3.     Inverted yield curve—uses Moodys aaa corporate bond yields as the long-term rate and 6-month commercial paper as the short rate, must persist or get worse

If the market declines more than 10% with none of the above present, then buy

 

STOCK PICKING

1.     Strong growth in eps and sales—steady more important than volatile

2.     Reasonable pe given growth rates—if too high avoid, relative to the market

3.     Corporate insider buying or at least no heavy selling

4.     Relatively strong price action by the stock itself

 

Prefer buying strength and selling weakness

Price change on the day of the result is important, poor tape action is a kiss of death

A big price lift on day of announcement is positive

Look for bad b/s or unsustainable earnings and avoid

If the market pe is 10, I am happy to pay 16x for quality stock

Charts looking for stocks behaving better than the market or at least as good as the market.

Best chart in a strong market is a series of higher highs and higher lows. The best buying points are short-term pullbacks 5% to 10% from a high, provided that the small downturn does not violate a recent prior low.

 

If you purchase a stock greatly at odds with your own feelings youre going to be very uncomfortable with it. And youll probably sell it on the first tiny reaction, or be tempted to get out with a very small profit if it rises a bit. This would defeat the whole purpose of buying stocks, ie, looking for those that may make big moves and letting your profit rides-but cutting your losses short. 

 

Insider buying—I define an insider buy signal as a case when 3 or more insiders buy a stock within a 3 month period but none sells. Conversely, I would define an insider sell signal as a case when 3 or more insiders sell within the latest 3 months and none buys, preferring unanimity

 

Buy a stock that is up strongly 3x in a year, as long as the pe is still reasonable and earnings growth is there.

 

If you hold too much of a position you are apt to worry about it excessively and often wind up selling it too soon—sell some to a comfortable level

 

One small break in the growth rate is clearly forgivable when the company is beginning to show signs of getting back on track –and especially when the outlook for the industry is improving and the pe remains modest.

 

STOP LOSSES

Do not back out of your stop or second-guess yourself

Don’t average losers

Your first loss is your best loss

Generally set stops 10 to 20% below purchase price. Depending on trading pattern and feel, volatility

Try and set a stop just below the previous low that a stock has made recently, or just below a trendline, it is an art not science

Recycle capital is better than staying in a poor position

TRAILING STOP—put just below the previous minor low, and construct a trendline connecting several low points of the stock. A trailing stop 25% below the current is way too low, while 5-6% is too light.

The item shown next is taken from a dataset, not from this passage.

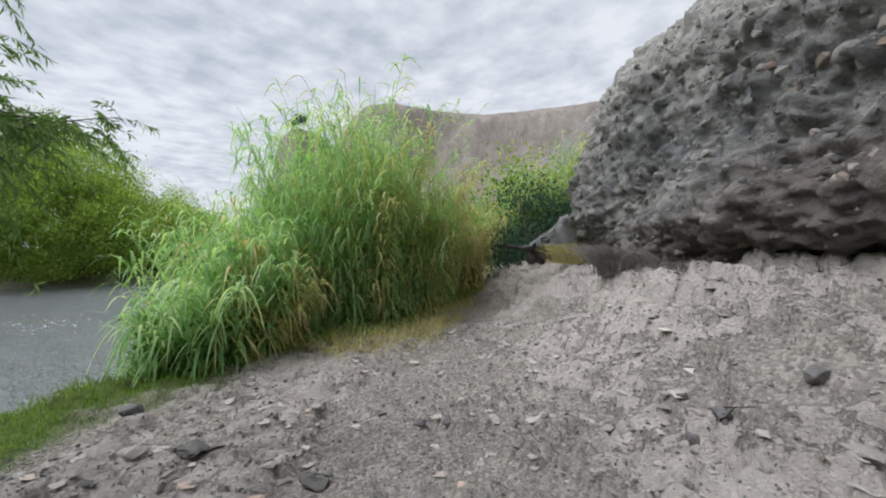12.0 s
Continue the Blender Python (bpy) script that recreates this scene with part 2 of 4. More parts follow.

The main idea is to make the best guess you can about what an ordinary reaction in the price would be, as opposed to a drop commensurate with bad news or lower expectations for the company or perhaps more negative general stock market conditions. You’re trying to separate the random or normal sell-offs from the non-random and abnormal sell-offs inspired by more negative conditions. So you do not want to be taken out on temporary dips.

Although you get stopped near a short-term low from time to time, stops enable you to cut losses and let profits run, I can't think of anything more important in managing money.

 

SUMMARY

House clean your stocks periodically

Move cash weightings around a lot through the cycle

At market peaks move to cash or conservative stocks, at market lows buy aggressive stocks—when the market is behaving well and has support

The average guy buys stocks when the market is in decline and sells in the initial part of a rally

Diversify stocks shotgun not rifle

Buy strength-- sell weakness and stay in gear with the tape

Comments

 MZ is really a sophisticated trader rather than an investor IMO. His heyday 1970-90's was really some time ago and I wonder whether some strategies are now front run by algos etc. The book does point out counter intuitive traps for investors as well as some short-term trading tools that have been handy.